Having lived in India for three years during the 1970's and during our several trips to India over the last two decades, we have been well aware of India's sectarian fault lines. The largest fault line, of course, is between Hinduism and Islam. Today, Muslims (not all went north to Pakistan, now an Islamic Republic) number 200 million, the second largest Muslim population in the world after Indonesia, and 15% of India's total population. Mostly, we have witnessed a go along get along relationship between Hindus and Muslims. We saw many examples in villages of Hindu and Muslim cooperation. In one village, the Muslim tailor would sew wedding garments precedent to a Hindu wedding, and, in another village, the Hindus ceded burial spots form their own burial grounds to Muslims. We noted, in one small town, Hindus and Muslims cooperating ensure the completion of a Hindu temple. It seems that this MO at the rural level, where sixty five percent of India's population is, is generally intact.
But, in confirming Hindu/Muslim cooperation at the village level, we weren't looking closely enough. A Hindu nationalist movement in India is on the rise in larger population areas. It makes itself manifest at religious festivals where rowdy young Hindus, sporting saffron-colored clothes and carrying swords, march through a Muslim neighborhood shouting pro Hindu slogans. They are met with Muslim boys throwing stones back at them. The government typically dampens the demonstrations as isolated phenomena. But the government is now run by the Bhartiya Janata Party (BJP) and many of its officials are vocal Hindu nationalists who were once part of the saffron shirted boys raising havoc in Muslim neighborhoods during religious festivals. The demonstrations have been growing more frequent in recent years and the response from BJP party head, and Indian PM, Modi, has been silence.

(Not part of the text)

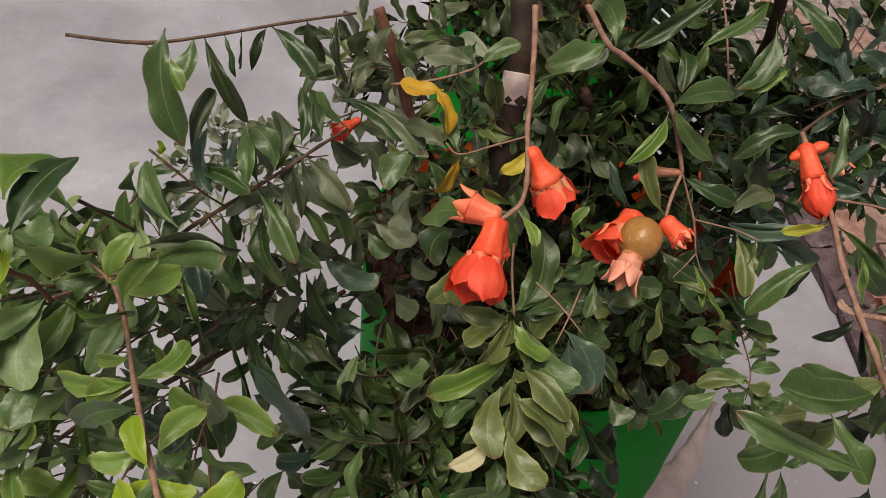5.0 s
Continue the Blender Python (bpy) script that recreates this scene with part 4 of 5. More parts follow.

Since partition in 1947, notwithstanding the seeming cooperative spirit between Muslims and Hindus at the village level, the secular principles enshrined in India's constitution show decay. In 1992, Hindu extremists demolished a 16th century mosque in the city of Ayoda. Hindus ended up winning the legal battle by having the Supreme Court award them the land. A 2000 Islamic terror attack on the Taj Mahal Hotel in Mumbai, conceived in Pakistan, didn't help matters on the sectarian front. The BJP brazenly uses anti-Islamic rhetoric to get votes. In 2022, in the BJP run state of Karnataka (Bangalore) authorities introduced rules to ban veils in schools, ban public prayers, ban the Muslim call to prayer and ban Muslim street traders from plying their wares near Hindu temples. At the extreme, speakers at public rallies in BJP run states have issued threats against Muslims, from mass rape to mass expulsion. Minority Christians and Sikhs have not been spared from this rise in Hindu nationalist rhetoric. Prime Minister Indira Gandhi was assassinated by one of her Sikh bodyguards as a response to anti Sikh pogroms initiated by Hindu nationalists.
Most Hindus in India are said to believe that the actions of the extremists are over the top. Also, the broader Muslim community has acted with restraint for the most part in the wake of Hindu surliness. But Modi's seeming indifference to rising anti Muslim rhetoric and demonstrations plays in the face of potential Muslim violent response. 1947 is a long way back, but not so far back that memory of severe secular violence between Hindus and Muslims is forgotten. India has progressed greatly in seventy-six years of independence. Still, Modi needs to be careful, that notwithstanding his successful leadership in spurring economic growth in India over the last ten years, he is not the catalyst to a sectarian cataclysm to prove Churchill right all along.